Saí dali com as boas palavras de nossa conversa e a alegria intensa, porém contida, do meu querido amigo Poeta, pela epifania de si mesmo ao ver-se Poesia plena reverberada pelo canto vindo da praça. Tudo em nosso breve diálogo teve o signo da liberdade, sobretudo, leitura e literatura que sempre permeiam nossas conversas. 

Leitura, Literatura, Letramento como signos de liberdade. Com essa premissa foi que cheguei à Universidade Estadual do Ceará, onde fui ter com o Grupo de Pesquisa Literatura: Estudo, Ensino e (Re)Leitura do Mundo, liderado por Cleudene Aragão. Tratamos de Letramento e da importância da literatura como espaço de cultivo do espírito livre dentro e fora da escola. Estávamos sendo benditos, conforme Castro Alves, a nos mover pela utopia de semear livros à mão cheia, para fazer o povo pensar, e cultivar a cada leitura a chuva que faz um mar chamado Liberdade. 

Não é coincidência. Não há coincidência. A ficha caiu. É o signo de nossa prioridade cidadã, vital. Estão a usurpar o nosso bem comum mais caro. Por nos ser cara e necessária, a Liberdade está a unir a Nação Brasileira, porque está sob grave ameaça. Mas nos une pela desgraça que faz assomar em mim, a lucidez e indignação do Millôr Fernandes, em Relatório da Segunda Sessão Plenária da Conferência sobre Direitos Humanos, em Bucareste, 1958: Escorraçada de toda parte, vivendo esfomeada, tendo que subsistir sem morada certa, apunhalada aqui, estrangulada ali, não desejada em verdade a não ser por uns poucos e loucos humanistas e revolucionários através da História, é ridículo se representar a Liberdade como uma mulher bela, um facho eternamente aceso na mão, os traços finos, a fisionomia tranquila e altiva. A Liberdade é um cachorro vira-lata. 
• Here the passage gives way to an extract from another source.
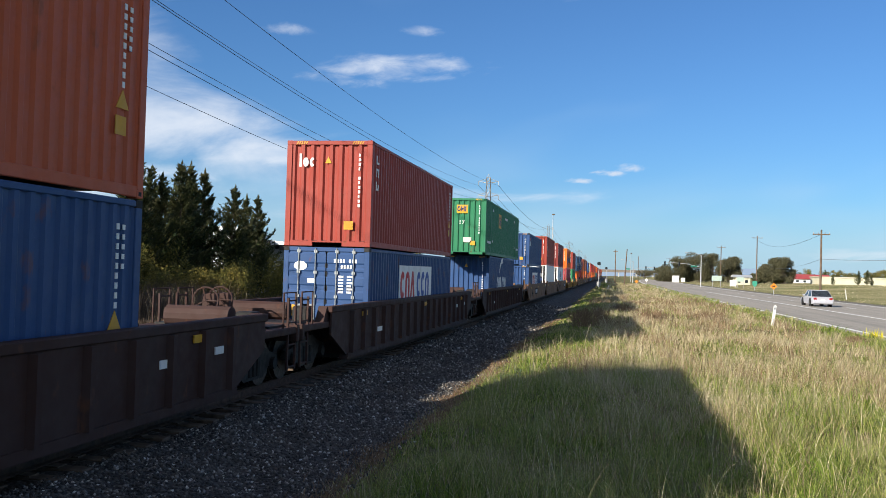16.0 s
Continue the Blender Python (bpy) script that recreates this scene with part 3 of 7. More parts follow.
def conifer(x, y, h, r, seed, skew=0.0, label="dark green conifer with upswept pointed branches"):
    rng = np.random.default_rng(seed)
    z0 = float(land(np.array(x), np.array(y)))
    tree = thing("conifer_tree", label, "tree", "conifers behind the track")
    tree.location = (x, y, z0)
    part("trunk", Shape().rod((0, 0, -0.2), (skew, 0, h * 0.96), 0.02 * h, 8, 0.012), M_BARK, tree)
    pts, dirs = [], []
    limbs = Shape()
    nb = int(h * 19)
    for i in range(nb):
        t = (i + rng.random()) / nb
        t = 0.04 + 0.94 * t
        reach = 1.5 * r * (1 - t) ** 1.05 * rng.uniform(0.35, 1.2) + 0.07
        if t < 0.15:
            reach *= 0.75
        a = rng.uniform(0, 6.283)
        base = np.array([skew * t, 0, h * t])
        rise = rng.uniform(0.25, 0.75)
        m = int(8 + reach * 24)
        s = rng.random(m) ** 0.75
        along = np.stack([np.cos(a) * reach * s, np.sin(a) * reach * s, reach * (rise * s + 0.45 * s ** 2) - 0.12 * reach * s], 1) + base
        spread = ((0.05 + 0.15 * (1 - s)) * (0.35 + 0.65 * (1 - t)) + 0.012 * reach)[:, None]
        along += rng.normal(0, 1, (m, 3)) * spread * np.array([1, 1, 0.6])
        pts.append(along)
        o = np.stack([np.cos(a) * np.ones(m), np.sin(a) * np.ones(m), np.full(m, 0.9)], 1) + rng.normal(0, 0.45, (m, 3))
        dirs.append(o)
        if i % 3 == 0 and reach > 0.5:
            limbs.rod(base, base + np.array([np.cos(a), np.sin(a), rise]) * reach * 0.8, 0.025, 4, 0.006)
    top = np.stack([np.full(26, skew), np.zeros(26), h * (0.93 + 0.08 * rng.random(26))], 1) + rng.normal(0, 0.03, (26, 3))
    pts.append(top)
    dirs.append(np.tile([0, 0, 1.0], (26, 1)))
    part("branching", limbs, M_BARK, tree)["kind"] = "stuff"
    p, d = np.concatenate(pts), np.concatenate(dirs)
    d /= np.linalg.norm(d, axis=1)[:, None]
    n = len(p)
    e = np.cross(d, rng.normal(0, 1, (n, 3)))
    e /= np.linalg.norm(e, axis=1)[:, None]
    q = np.cross(d, e)
    L = (0.20 + 0.16 * rng.random(n))[:, None] * (0.7 + h * 0.035)
    w = L * 0.17
    v = np.stack([p - e * w, p + e * w, p + d * L, p - q * w, p + q * w, p + d * L * 0.85], 1).reshape(-1, 3)
    t = (np.arange(n)[:, None, None] * 6 + np.array([(0, 1, 2), (3, 4, 5)])[None]).reshape(-1, 3)
    part("crown", big_mesh("crown", v, t), M_CONE, tree)
    return tree


def bush(x, y, rx, ry, h, seed, mat=None, leaf=0.09, name="bush", label="dense unkempt green bush", dens=1.0):
    rng = np.random.default_rng(seed)
    z0 = float(land(np.array(x), np.array(y)))
    b = thing(name, label, "bush", "bushes along the far side")
    b.location = (x, y, z0)
    stems = Shape()
    lobes = []
    for i in range(rng.integers(7, 11)):
        a = rng.uniform(0, 6.283)
        k = rng.random() ** 0.5
        c = np.array([np.cos(a) * rx * 0.62 * k, np.sin(a) * ry * 0.62 * k, h * rng.uniform(0.30, 0.72)])
        lobes.append((c, np.array([rx, ry, h]) * rng.uniform(0.26, 0.46)))
        stems.rod((c[0] * 0.2, c[1] * 0.2, -0.1), c, 0.035, 5, 0.012)
    part("stemwork", stems, M_BARK, b)["kind"] = "stuff"
    pts = []
    for c, s in lobes:
        m = int(260 * dens * max(1.0, np.prod(s) ** 0.5))
        d = rng.normal(0, 1, (m, 3))
        d /= np.linalg.norm(d, axis=1)[:, None]
        rad = rng.uniform(0.55, 1.08, m)[:, None]
        pts.append(c + d * s * rad)
    low = rng.normal(0, 1, (int(260 * dens), 3)) * np.array([rx * 0.5, ry * 0.5, h * 0.22]) + np.array([0, 0, h * 0.25])
    p = np.concatenate(pts + [low])
    p = p[p[:, 2] > 0.0]
    v, t = leaves_at(p, leaf, rng)
    part("foliage", big_mesh("foliage", v, t), mat or M_BUSH, b)
    return b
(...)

Os brasileiros, se somos livres, somos, pois, um cachorro vira-latas e a síntese de nós está injustamente enclausurada, ao arrepio da lei. Surreal situação a nos lembrar ser imprescindível ter bem viva a noção de enquanto houver um apenas de nós sem liberdade, todos estaremos sendo escorraçados, estrangulados, apunhalados, condenados a viver esfomeados, sem morada certa. A liberdade não existe em um só, é uma ciranda. Evoé!

_______________
*Kelsen Bravos - professor, escritor, compositor e editor do Evoé!

2 comentários:

  1. Caríssimo escritor, liberdade seria porventura efêmera? Afinal a primeira libertação humana já é do ventre materno...ai ficamos nós aprisionados nesse planeta tão injusto onde nós cabe apenas apreciar a "liberdade" dos outros seres como o voo dos pássaros e seus cantos, o ballet das nuvens com a força libertária dos ventos.... até a liberdade do "par romântico " sol e lua sempre a marcar encontros quase que impossíveis a não ser que ocorram eclipses...enfim..seria realmente liberdade a busca de nossas trajetórias..pois o tamanho do ser livre seria diametralmente oposto ao tamanho da prisão?

    ResponderExcluir
  2. Liberdade nos move a utopia, caro Claulton. És um poeta!